EXPANDING THE UNIVERSE OF ACTIONABLE NEOANTIGENS THROUGH DEEP LEARNING AND HUMAN LEUKOCYTE ANTIGEN PEPTIDOMICS
The success of cancer immunotherapy relies on the discovery of neoantigens that can be used to activate the patient’s immune response to specifically target his/her tumor cells. Currently, the most direct method for identifying antigens presented on the tumor cell surface involves mass spectrometry (MS)-based characterization of human leukocyte antigen (HLA)-bound peptides. However, standard analysis of MS data is not effective at discovering unexpected amino acid sequences, including those that would be produced by translation of canonical non-coding RNA and proteasome-mediated peptide splicing. In light of recent findings that a significant number of targetable tumor-specific antigens belong to this pool of poorly-characterized antigens, a major improvement in MS data analysis is needed to address this limitation.
We developed SMSNet, a deep artificial neural network model that is able to identify amino acid sequences from MS data without any restriction, based on >25 million MS datapoints. The performance of SMSNet was evaluated against state-of-the-art methods on diverse HLA peptidomes deriving from monoallelic cell lines or patient samples. Origins of newly identified antigens were determined by searching against databases of known human proteins, noncoding RNAs, and in silico generated spliced peptides. Binding affinities between new antigens and their respective HLA molecules were evaluated in silico predictions.

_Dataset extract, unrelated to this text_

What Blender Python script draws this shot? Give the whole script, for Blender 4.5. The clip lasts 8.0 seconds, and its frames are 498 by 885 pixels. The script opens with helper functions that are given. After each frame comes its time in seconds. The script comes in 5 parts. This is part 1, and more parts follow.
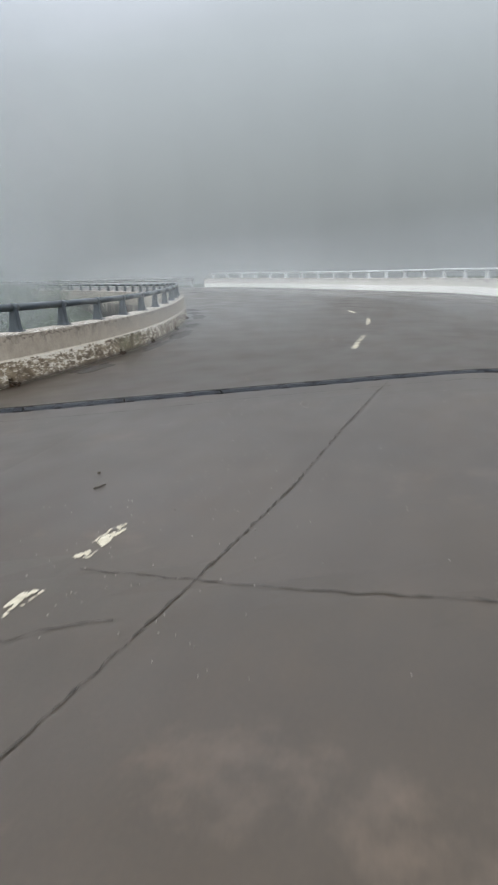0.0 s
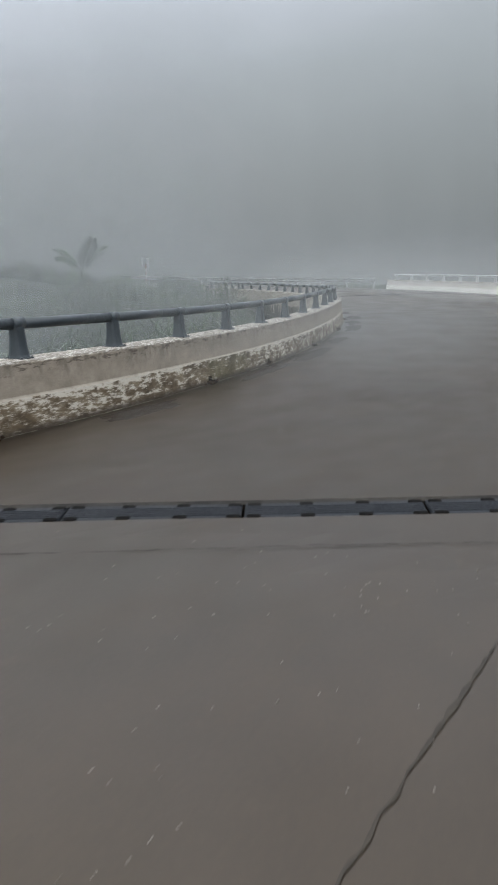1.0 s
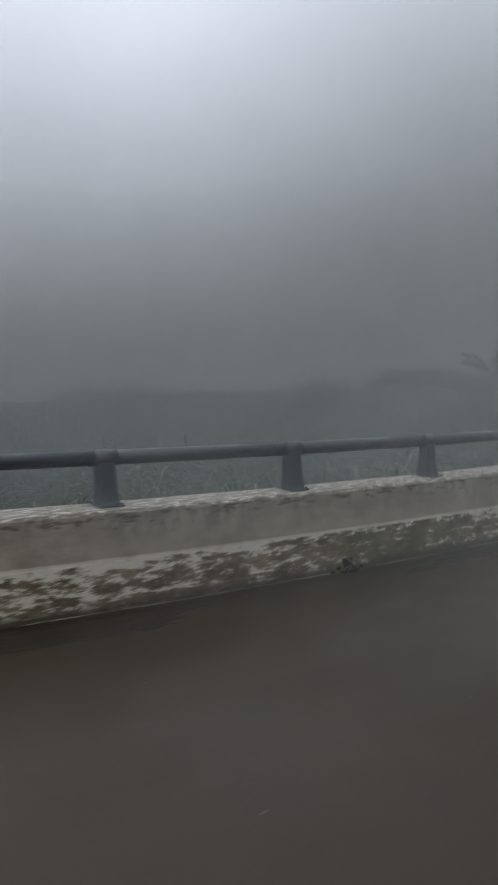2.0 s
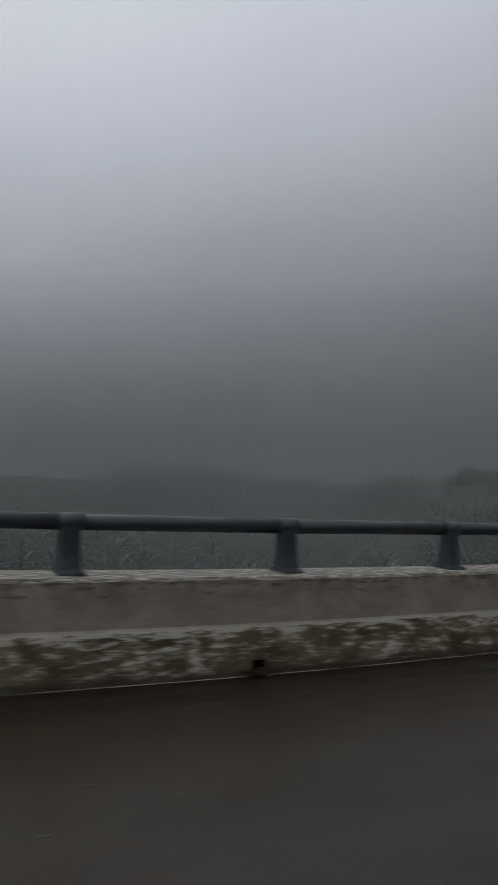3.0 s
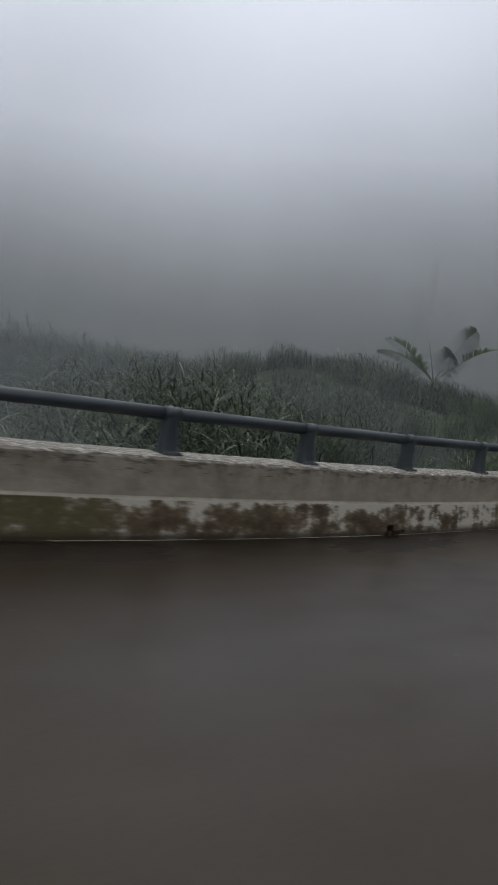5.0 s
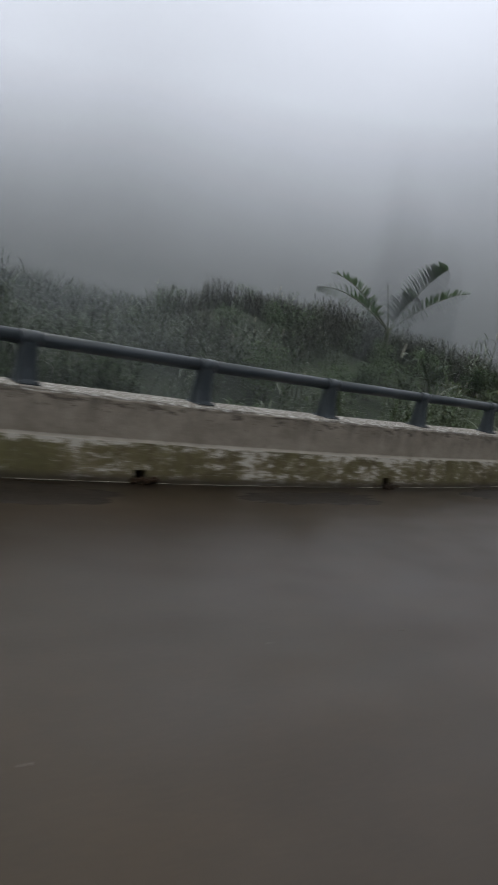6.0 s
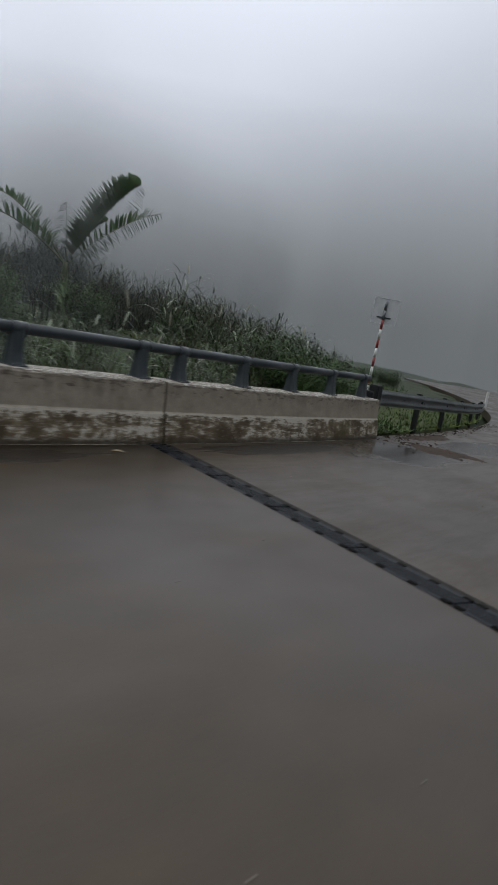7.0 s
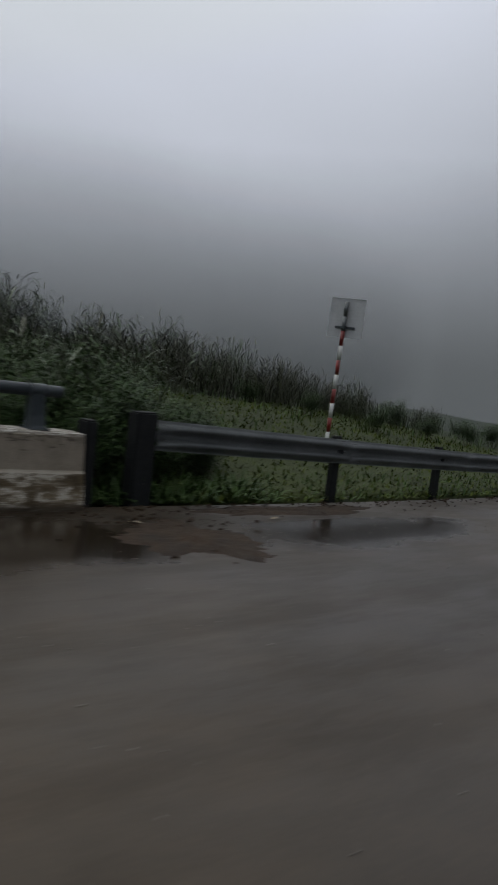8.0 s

SMSNet uncovers >10,000 previously uncharacterized HLA antigens, including >6,000 antigens with new amino acid sequences that have not been studied before according to the Immune Epitope Database (IEDB) and >1,500 antigens that can be traced to proteasome-mediated peptide splicing and translation of non-canonical open reading frames. Newly identified antigens also exhibit high predicted binding affinities with HLA molecules and rank competitively against previously reported antigens. Overall, SMSNet expands the coverage of identified HLA antigens by almost 30% from standard approaches.
SMSNet identifies a large number of new HLA antigens and should be incorporated into future HLA peptidomics-based neoantigen discovery pipeline.